Real-Time Inference with Online Features

import mlflow
import requests

class RealTimePredictor:
    """Real-time predictions using online features"""

    def __init__(
        self,
        model_endpoint: str,
        feature_endpoint: str,
        token: str
    ):
        self.model_endpoint = model_endpoint
        self.feature_client = OnlineFeatureClient(feature_endpoint, token)
        self.token = token

    def predict(self, customer_id: str, additional_features: dict = None) -> dict:
        """Make prediction for a customer"""

        # 1. Fetch features from online store
        features = self.feature_client.get_features(
            entity_ids=[customer_id],
            feature_names=[
                "total_orders",
                "total_spend",
                "avg_order_value",
                "days_since_last_order"
            ]
        )

        if not features.get("features"):
            return {"error": "Features not found for customer"}

        # 2. Combine with additional features
        feature_vector = features["features"][0]
        if additional_features:
            feature_vector.update(additional_features)

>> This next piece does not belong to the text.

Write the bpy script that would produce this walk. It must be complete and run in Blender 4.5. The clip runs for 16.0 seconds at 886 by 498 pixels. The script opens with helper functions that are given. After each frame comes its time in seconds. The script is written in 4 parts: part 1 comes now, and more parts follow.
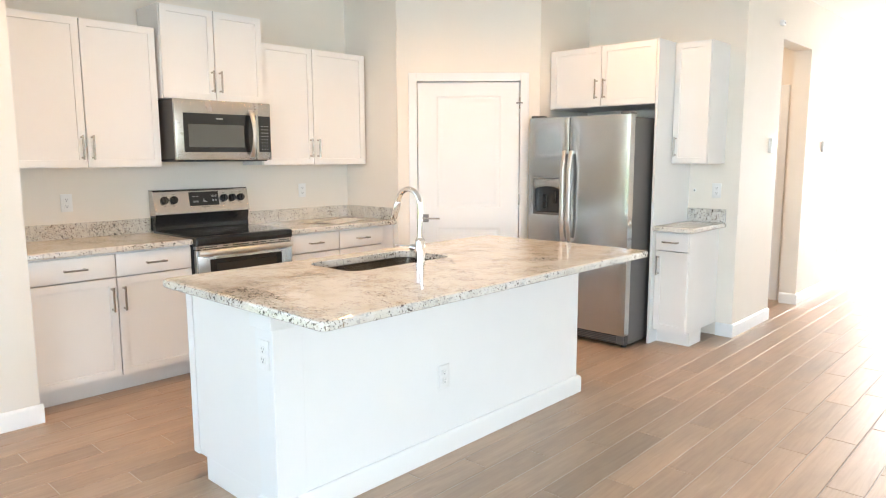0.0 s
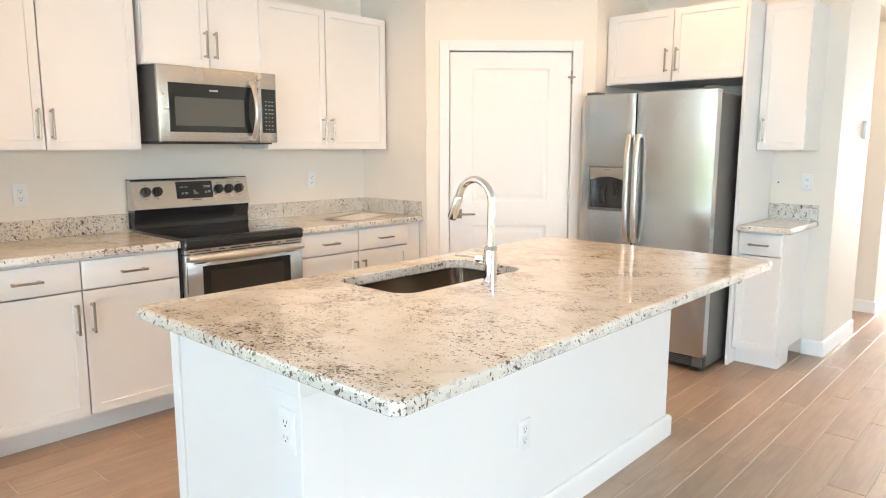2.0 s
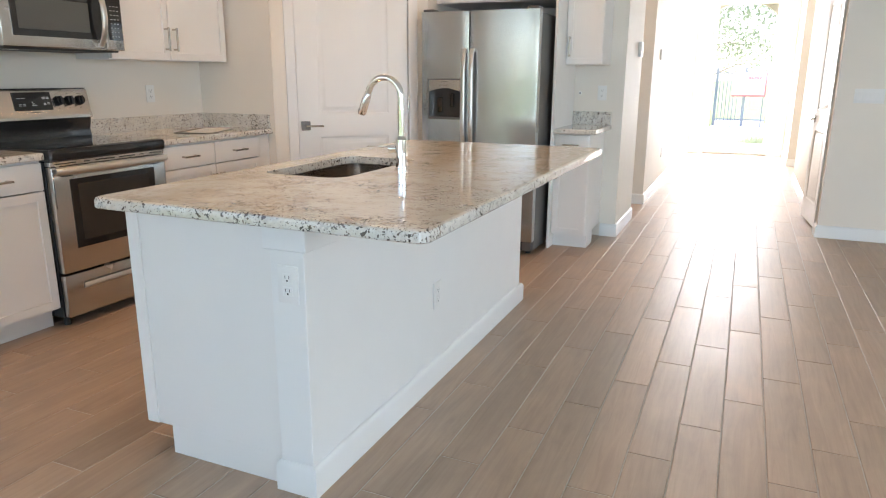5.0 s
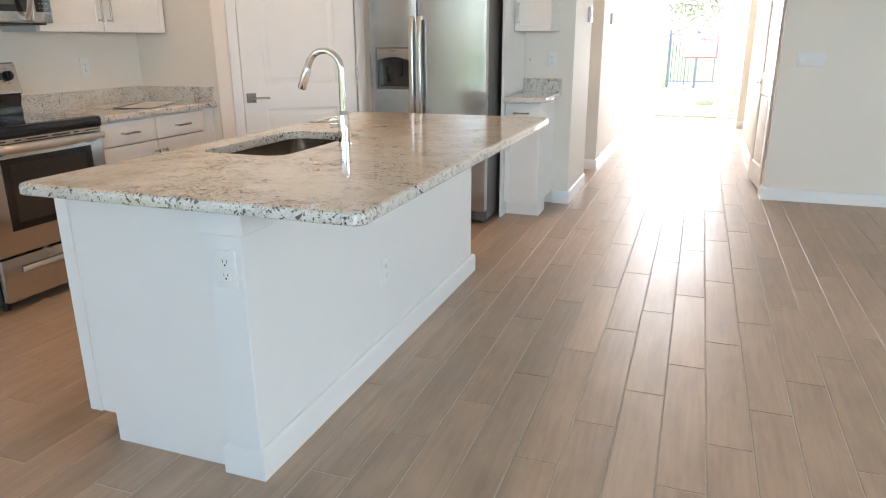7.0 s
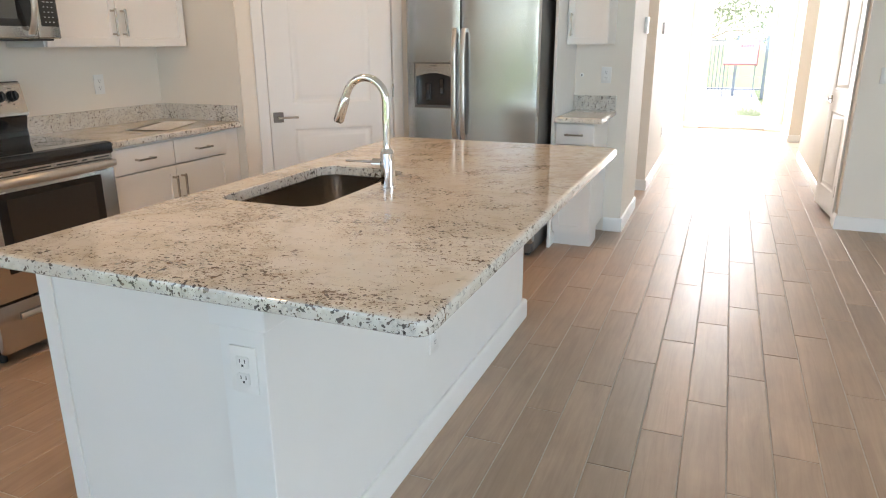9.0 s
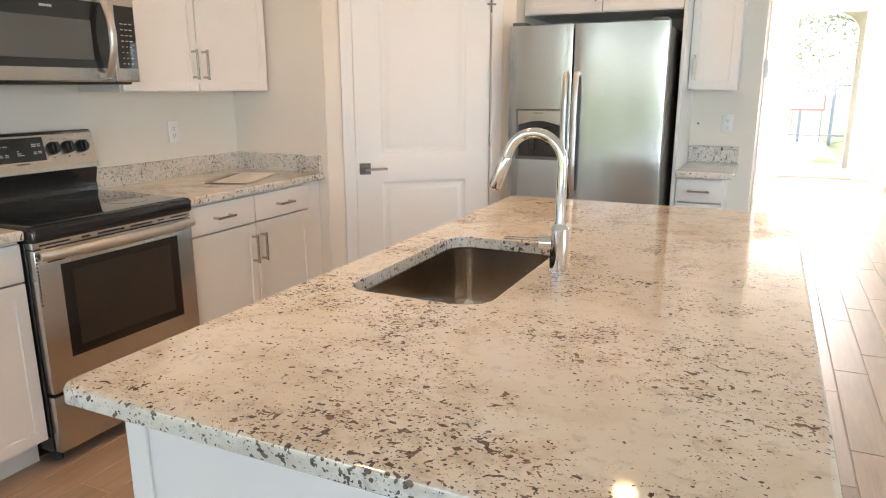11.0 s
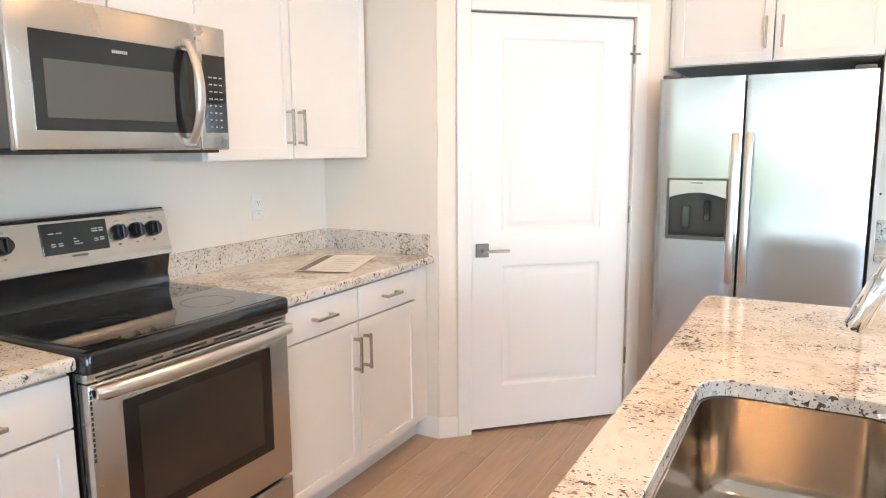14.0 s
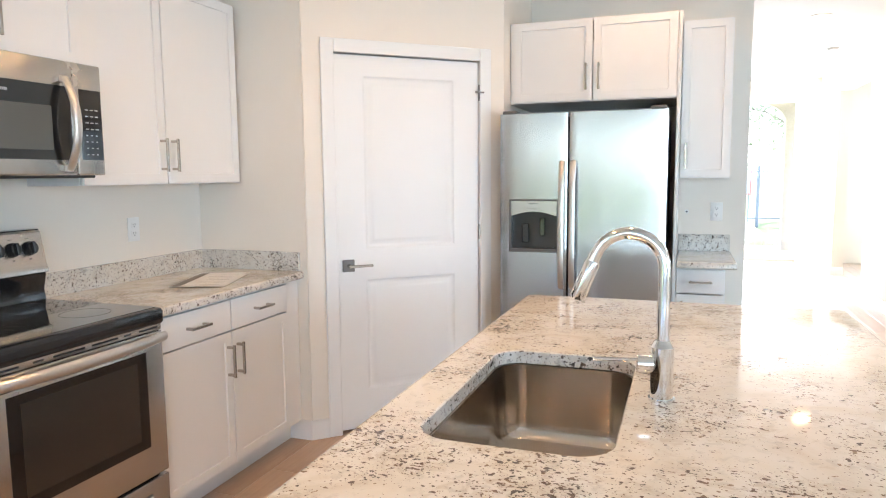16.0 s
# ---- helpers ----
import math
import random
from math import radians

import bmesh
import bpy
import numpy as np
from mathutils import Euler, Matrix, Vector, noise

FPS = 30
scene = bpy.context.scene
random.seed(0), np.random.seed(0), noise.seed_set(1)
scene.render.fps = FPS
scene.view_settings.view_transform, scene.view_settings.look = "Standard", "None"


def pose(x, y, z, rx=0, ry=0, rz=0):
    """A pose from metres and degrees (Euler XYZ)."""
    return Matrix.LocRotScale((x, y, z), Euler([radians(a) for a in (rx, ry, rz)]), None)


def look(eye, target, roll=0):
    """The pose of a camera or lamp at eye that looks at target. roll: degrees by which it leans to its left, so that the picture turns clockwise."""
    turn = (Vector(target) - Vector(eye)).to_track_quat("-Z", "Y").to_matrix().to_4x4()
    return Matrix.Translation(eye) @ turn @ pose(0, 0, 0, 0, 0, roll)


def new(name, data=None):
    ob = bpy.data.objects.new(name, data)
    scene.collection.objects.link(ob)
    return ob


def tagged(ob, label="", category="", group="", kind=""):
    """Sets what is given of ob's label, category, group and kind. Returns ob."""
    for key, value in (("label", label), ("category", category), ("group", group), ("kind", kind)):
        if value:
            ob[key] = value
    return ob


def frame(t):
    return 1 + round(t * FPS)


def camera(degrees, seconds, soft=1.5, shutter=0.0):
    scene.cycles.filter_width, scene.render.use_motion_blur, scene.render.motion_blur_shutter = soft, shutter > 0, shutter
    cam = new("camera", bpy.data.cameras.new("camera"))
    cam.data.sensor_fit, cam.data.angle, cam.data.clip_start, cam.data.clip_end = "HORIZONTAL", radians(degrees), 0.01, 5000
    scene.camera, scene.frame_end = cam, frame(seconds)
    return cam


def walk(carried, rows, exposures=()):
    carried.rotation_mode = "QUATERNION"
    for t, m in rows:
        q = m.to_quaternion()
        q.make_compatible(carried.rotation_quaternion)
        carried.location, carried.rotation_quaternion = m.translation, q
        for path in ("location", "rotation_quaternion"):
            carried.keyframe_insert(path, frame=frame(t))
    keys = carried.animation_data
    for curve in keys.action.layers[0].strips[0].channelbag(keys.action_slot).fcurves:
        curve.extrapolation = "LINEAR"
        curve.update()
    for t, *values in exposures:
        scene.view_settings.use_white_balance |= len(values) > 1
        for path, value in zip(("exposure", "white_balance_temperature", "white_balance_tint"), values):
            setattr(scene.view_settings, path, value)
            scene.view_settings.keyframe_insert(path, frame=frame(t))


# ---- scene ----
cam = camera(66.3, 16.0, soft=1.1)
PATH = [
    (0, (-0.907, 0.739, 1.451), (-2.265, 2.182, 1.181), -0.2),
    (0.5, (-1.1, 0.842, 1.424), (-2.456, 2.286, 1.151), -0.0),
    (1, (-1.296, 1.005, 1.425), (-2.651, 2.449, 1.146), 0.0),
    (1.5, (-1.51, 1.11, 1.418), (-2.862, 2.555, 1.129), 0.0),
    (2, (-1.75, 1.171, 1.411), (-3.086, 2.629, 1.112), 0.1),
    (2.5, (-1.879, 1.225, 1.385), (-3.169, 2.722, 1.079), 0.0),
    (3, (-1.952, 1.158, 1.38), (-3.142, 2.733, 1.057), 0.2),
    (3.5, (-1.959, 1.001, 1.354), (-3.019, 2.661, 1.007), 0.1),
    (4, (-1.924, 0.846, 1.313), (-2.863, 2.567, 0.918), 0.1),
    (4.5, (-1.893, 0.687, 1.301), (-2.746, 2.441, 0.855), 0.2),
    (5, (-1.959, 0.535, 1.297), (-2.735, 2.311, 0.804), 0.3),
    (5.2, (-1.983, 0.5, 1.319), (-2.736, 2.278, 0.798), 0.2),
    (7.3, (-1.904, 0.621, 1.335), (-2.554, 2.415, 0.736), -0.1),
    (7.5, (-1.961, 0.665, 1.36), (-2.606, 2.458, 0.753), 0.1),
    (8, (-2.048, 0.781, 1.396), (-2.715, 2.565, 0.784), 0.1),
    (10.5, (-2.615, 1.267, 1.404), (-3.423, 3.03, 0.915), -0.3),
    (11, (-2.786, 1.352, 1.408), (-3.621, 3.109, 0.944), -0.1),
    (11.5, (-2.968, 1.484, 1.41), (-3.854, 3.223, 0.974), -0.3),
    (12, (-3.129, 1.583, 1.398), (-4.07, 3.298, 0.981), -0.4),
    (12.5, (-3.315, 1.65, 1.407), (-4.27, 3.362, 1.009), -0.4),
    (13, (-3.431, 1.756, 1.422), (-4.387, 3.473, 1.051), -0.3),
    (13.5, (-3.5, 1.847, 1.423), (-4.458, 3.57, 1.09), -0.3),
    (14, (-3.514, 1.834, 1.431), (-4.471, 3.565, 1.138), -0.4),
    (14.5, (-3.487, 1.739, 1.424), (-4.448, 3.474, 1.173), -0.5),
    (15, (-3.424, 1.64, 1.41), (-4.296, 3.425, 1.185), -0.6),
    (15.5, (-3.333, 1.589, 1.424), (-4.067, 3.437, 1.203), -0.5),
    (16, (-3.223, 1.54, 1.423), (-3.893, 3.411, 1.205), -0.5),
]
walk(cam, [(t, look(eye, target, roll)) for t, eye, target, roll in PATH],
     exposures=[(0.0, 2.80, 6550, 14), (3.0, 2.80, 6650, 14), (4.6, 2.10, 6450, 15), (8.0, 2.10, 6400, 13), (10.5, 1.88, 6900, 16), (11.0, 2.28, 6750, 15), (11.5, 2.46, 6400, 15), (12.0, 2.46, 6300, 15), (12.5, 2.80, 6200, 15), (13.5, 2.88, 6200, 15), (15.0, 2.86, 6050, 15), (16.0, 2.56, 6000, 14)])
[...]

        # 3. Call model endpoint
        prediction = self._call_model(feature_vector)

        return {
            "customer_id": customer_id,
            "features": feature_vector,
            "prediction": prediction
        }

    def _call_model(self, features: dict) -> dict:
        """Call model serving endpoint"""

        response = requests.post(
            f"{self.model_endpoint}/invocations",
            headers={
                "Authorization": f"Bearer {self.token}",
                "Content-Type": "application/json"
            },
            json={"inputs": [features]}
        )

        return response.json()

# Usage
predictor = RealTimePredictor(
    model_endpoint="https://model-endpoint",
    feature_endpoint="https://feature-endpoint",
    token="token"
)

result = predictor.predict(
    customer_id="customer_123",
    additional_features={"current_cart_value": 150.00}
)
print(f"Churn prediction: {result['prediction']}")

Feature Freshness and Sync

from datetime import datetime, timedelta

class FeatureSyncManager:
    """Manage feature freshness and synchronization"""

    def __init__(self, fe_client, spark):
        self.fe = fe_client
        self.spark = spark

    def check_freshness(self, table_name: str, max_age_hours: int = 1) -> dict:
        """Check if features are fresh"""

        # Get latest update time
        latest = self.spark.sql(f"""
            SELECT MAX(updated_at) as latest_update
            FROM {table_name}
        """).collect()[0]["latest_update"]

        age_hours = (datetime.now() - latest).total_seconds() / 3600

        return {
            "table": table_name,
            "latest_update": latest.isoformat(),
            "age_hours": age_hours,
            "is_fresh": age_hours <= max_age_hours
        }

    def sync_to_online(
        self,
        table_name: str,
        incremental: bool = True
    ):
        """Sync features to online store"""

        if incremental:
            # Only sync recent updates
            filter_condition = "updated_at >= current_timestamp() - interval 1 hour"
        else:
            filter_condition = None

        self.fe.publish_table(
            name=table_name,
            filter_condition=filter_condition,
            mode="merge" if incremental else "overwrite"
        )

    def schedule_sync(self, table_name: str, frequency_minutes: int = 15):
        """Configure automatic sync schedule"""

        # This would typically be done via a Databricks job
        sync_config = {
            "table": table_name,
            "frequency": f"*/{frequency_minutes} * * * *",  # Cron expression
            "incremental": True
        }

        return sync_config

# Usage
sync_manager = FeatureSyncManager(fe, spark)

# Check freshness
freshness = sync_manager.check_freshness("main.features.customer_realtime_features")
print(f"Features fresh: {freshness['is_fresh']}")

# Sync if stale
if not freshness["is_fresh"]:
    sync_manager.sync_to_online("main.features.customer_realtime_features")

Monitoring Online Features

class OnlineFeatureMonitor:
    """Monitor online feature serving"""

    def __init__(self, endpoint_name: str):
        self.endpoint_name = endpoint_name
        self.metrics = []

    def log_request(
        self,
        entity_ids: list,
        latency_ms: float,
        features_found: int,
        features_missing: int
    ):
        """Log request metrics"""

        self.metrics.append({
            "timestamp": datetime.now().isoformat(),
            "endpoint": self.endpoint_name,
            "num_entities": len(entity_ids),
            "latency_ms": latency_ms,
            "features_found": features_found,
            "features_missing": features_missing,
            "hit_rate": features_found / (features_found + features_missing)
        })

    def get_summary(self, last_n: int = 100) -> dict:
        """Get metrics summary"""

        recent = self.metrics[-last_n:]

        if not recent:
            return {}

        latencies = [m["latency_ms"] for m in recent]
        hit_rates = [m["hit_rate"] for m in recent]

        return {
            "total_requests": len(recent),
            "avg_latency_ms": sum(latencies) / len(latencies),
            "p95_latency_ms": sorted(latencies)[int(len(latencies) * 0.95)],
            "avg_hit_rate": sum(hit_rates) / len(hit_rates)
        }

Conclusion

Online feature serving enables low-latency ML inference by providing millisecond access to pre-computed features. Design your feature pipeline with both offline training and online serving in mind for production ML systems.